- _AIM_
Everything in the data should be repeated exactly, save for the images.

- _EXTRACTED ENTRIES_

◆ ◆ ◆ ◆ ◆

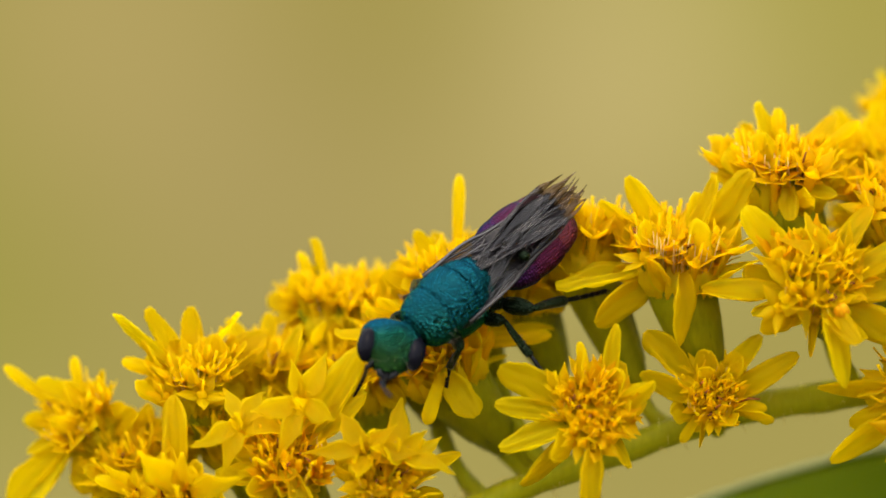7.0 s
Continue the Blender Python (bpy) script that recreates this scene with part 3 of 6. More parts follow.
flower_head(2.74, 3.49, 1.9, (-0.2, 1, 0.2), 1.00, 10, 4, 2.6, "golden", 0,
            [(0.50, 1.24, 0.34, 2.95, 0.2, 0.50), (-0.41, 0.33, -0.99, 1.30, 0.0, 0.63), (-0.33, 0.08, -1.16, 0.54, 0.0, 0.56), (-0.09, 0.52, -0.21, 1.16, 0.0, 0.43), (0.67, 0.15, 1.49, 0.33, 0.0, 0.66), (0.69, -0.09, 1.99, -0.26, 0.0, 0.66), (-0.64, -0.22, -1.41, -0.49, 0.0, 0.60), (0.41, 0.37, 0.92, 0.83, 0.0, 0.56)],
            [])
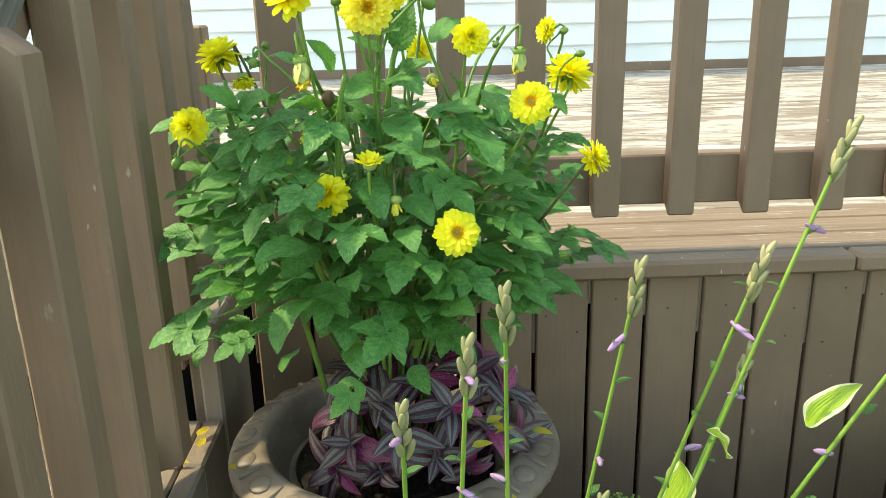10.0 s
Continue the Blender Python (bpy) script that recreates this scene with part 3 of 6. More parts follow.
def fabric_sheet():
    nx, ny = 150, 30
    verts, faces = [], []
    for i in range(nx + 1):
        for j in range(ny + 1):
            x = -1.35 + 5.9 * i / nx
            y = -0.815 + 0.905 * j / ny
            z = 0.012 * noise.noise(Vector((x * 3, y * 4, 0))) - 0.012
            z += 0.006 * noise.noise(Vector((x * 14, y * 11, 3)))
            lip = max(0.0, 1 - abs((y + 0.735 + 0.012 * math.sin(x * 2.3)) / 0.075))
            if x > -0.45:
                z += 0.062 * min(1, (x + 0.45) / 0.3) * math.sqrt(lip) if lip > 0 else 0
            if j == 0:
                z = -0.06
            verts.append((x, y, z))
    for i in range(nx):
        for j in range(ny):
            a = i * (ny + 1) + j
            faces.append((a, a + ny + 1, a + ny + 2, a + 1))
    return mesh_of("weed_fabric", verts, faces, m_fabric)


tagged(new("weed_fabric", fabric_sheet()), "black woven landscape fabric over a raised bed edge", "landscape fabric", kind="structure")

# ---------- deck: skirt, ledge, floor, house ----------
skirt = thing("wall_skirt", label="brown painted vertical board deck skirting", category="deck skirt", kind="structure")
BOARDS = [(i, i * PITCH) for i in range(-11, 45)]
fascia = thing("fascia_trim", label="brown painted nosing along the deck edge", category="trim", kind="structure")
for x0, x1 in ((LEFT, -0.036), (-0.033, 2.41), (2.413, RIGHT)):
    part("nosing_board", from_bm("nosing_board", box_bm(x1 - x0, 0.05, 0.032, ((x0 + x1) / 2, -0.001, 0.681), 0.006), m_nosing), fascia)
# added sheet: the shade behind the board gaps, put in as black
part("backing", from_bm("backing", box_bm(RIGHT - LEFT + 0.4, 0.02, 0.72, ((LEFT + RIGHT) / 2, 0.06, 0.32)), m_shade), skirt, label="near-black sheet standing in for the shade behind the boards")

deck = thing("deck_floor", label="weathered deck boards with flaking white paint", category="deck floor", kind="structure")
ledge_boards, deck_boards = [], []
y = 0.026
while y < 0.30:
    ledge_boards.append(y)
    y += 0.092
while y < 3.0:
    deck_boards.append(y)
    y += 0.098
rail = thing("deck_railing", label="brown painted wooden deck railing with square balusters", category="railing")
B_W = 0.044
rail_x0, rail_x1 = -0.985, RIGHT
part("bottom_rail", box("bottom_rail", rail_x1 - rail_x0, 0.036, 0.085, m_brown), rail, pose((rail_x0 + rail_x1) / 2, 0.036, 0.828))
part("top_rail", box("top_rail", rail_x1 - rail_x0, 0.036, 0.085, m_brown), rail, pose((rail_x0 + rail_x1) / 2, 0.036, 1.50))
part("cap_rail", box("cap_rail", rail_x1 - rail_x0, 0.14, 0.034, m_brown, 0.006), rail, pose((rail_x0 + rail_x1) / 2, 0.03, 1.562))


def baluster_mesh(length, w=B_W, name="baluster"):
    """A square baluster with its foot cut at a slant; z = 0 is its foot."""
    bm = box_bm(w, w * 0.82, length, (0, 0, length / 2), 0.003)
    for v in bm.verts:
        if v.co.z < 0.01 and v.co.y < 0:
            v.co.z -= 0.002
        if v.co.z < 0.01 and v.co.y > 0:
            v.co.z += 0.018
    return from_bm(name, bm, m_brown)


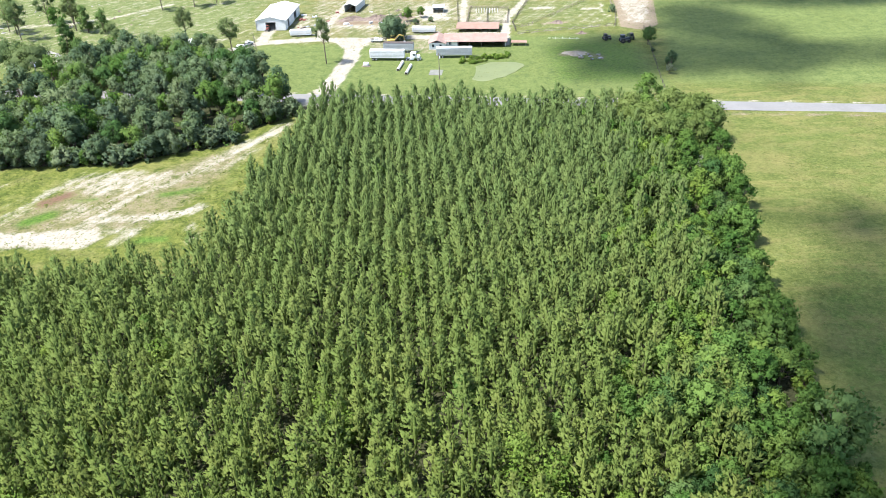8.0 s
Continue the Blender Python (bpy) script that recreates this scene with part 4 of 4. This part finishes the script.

◆ ◆ ◆ ◆ ◆

- _RESPONSE FOR THIS EXERCISE_
7.0 s
Continue the Blender Python (bpy) script that recreates this scene with part 3 of 6. More parts follow.
flower_head(2.74, 3.49, 1.9, (-0.2, 1, 0.2), 1.00, 10, 4, 2.6, "golden", 0,
            [(0.50, 1.24, 0.34, 2.95, 0.2, 0.50), (-0.41, 0.33, -0.99, 1.30, 0.0, 0.63), (-0.33, 0.08, -1.16, 0.54, 0.0, 0.56), (-0.09, 0.52, -0.21, 1.16, 0.0, 0.43), (0.67, 0.15, 1.49, 0.33, 0.0, 0.66), (0.69, -0.09, 1.99, -0.26, 0.0, 0.66), (-0.64, -0.22, -1.41, -0.49, 0.0, 0.60), (0.41, 0.37, 0.92, 0.83, 0.0, 0.56)],
            [])
10.0 s
Continue the Blender Python (bpy) script that recreates this scene with part 3 of 6. More parts follow.
def fabric_sheet():
    nx, ny = 150, 30
    verts, faces = [], []
    for i in range(nx + 1):
        for j in range(ny + 1):
            x = -1.35 + 5.9 * i / nx
            y = -0.815 + 0.905 * j / ny
            z = 0.012 * noise.noise(Vector((x * 3, y * 4, 0))) - 0.012
            z += 0.006 * noise.noise(Vector((x * 14, y * 11, 3)))
            lip = max(0.0, 1 - abs((y + 0.735 + 0.012 * math.sin(x * 2.3)) / 0.075))
            if x > -0.45:
                z += 0.062 * min(1, (x + 0.45) / 0.3) * math.sqrt(lip) if lip > 0 else 0
            if j == 0:
                z = -0.06
            verts.append((x, y, z))
    for i in range(nx):
        for j in range(ny):
            a = i * (ny + 1) + j
            faces.append((a, a + ny + 1, a + ny + 2, a + 1))
    return mesh_of("weed_fabric", verts, faces, m_fabric)


tagged(new("weed_fabric", fabric_sheet()), "black woven landscape fabric over a raised bed edge", "landscape fabric", kind="structure")

# ---------- deck: skirt, ledge, floor, house ----------
skirt = thing("wall_skirt", label="brown painted vertical board deck skirting", category="deck skirt", kind="structure")
BOARDS = [(i, i * PITCH) for i in range(-11, 45)]
fascia = thing("fascia_trim", label="brown painted nosing along the deck edge", category="trim", kind="structure")
for x0, x1 in ((LEFT, -0.036), (-0.033, 2.41), (2.413, RIGHT)):
    part("nosing_board", from_bm("nosing_board", box_bm(x1 - x0, 0.05, 0.032, ((x0 + x1) / 2, -0.001, 0.681), 0.006), m_nosing), fascia)
# added sheet: the shade behind the board gaps, put in as black
part("backing", from_bm("backing", box_bm(RIGHT - LEFT + 0.4, 0.02, 0.72, ((LEFT + RIGHT) / 2, 0.06, 0.32)), m_shade), skirt, label="near-black sheet standing in for the shade behind the boards")

deck = thing("deck_floor", label="weathered deck boards with flaking white paint", category="deck floor", kind="structure")
ledge_boards, deck_boards = [], []
y = 0.026
while y < 0.30:
    ledge_boards.append(y)
    y += 0.092
while y < 3.0:
    deck_boards.append(y)
    y += 0.098
rail = thing("deck_railing", label="brown painted wooden deck railing with square balusters", category="railing")
B_W = 0.044
rail_x0, rail_x1 = -0.985, RIGHT
part("bottom_rail", box("bottom_rail", rail_x1 - rail_x0, 0.036, 0.085, m_brown), rail, pose((rail_x0 + rail_x1) / 2, 0.036, 0.828))
part("top_rail", box("top_rail", rail_x1 - rail_x0, 0.036, 0.085, m_brown), rail, pose((rail_x0 + rail_x1) / 2, 0.036, 1.50))
part("cap_rail", box("cap_rail", rail_x1 - rail_x0, 0.14, 0.034, m_brown, 0.006), rail, pose((rail_x0 + rail_x1) / 2, 0.03, 1.562))


def baluster_mesh(length, w=B_W, name="baluster"):
    """A square baluster with its foot cut at a slant; z = 0 is its foot."""
    bm = box_bm(w, w * 0.82, length, (0, 0, length / 2), 0.003)
    for v in bm.verts:
        if v.co.z < 0.01 and v.co.y < 0:
            v.co.z -= 0.002
        if v.co.z < 0.01 and v.co.y > 0:
            v.co.z += 0.018
    return from_bm(name, bm, m_brown)


8.0 s
Continue the Blender Python (bpy) script that recreates this scene with part 4 of 4. This part finishes the script.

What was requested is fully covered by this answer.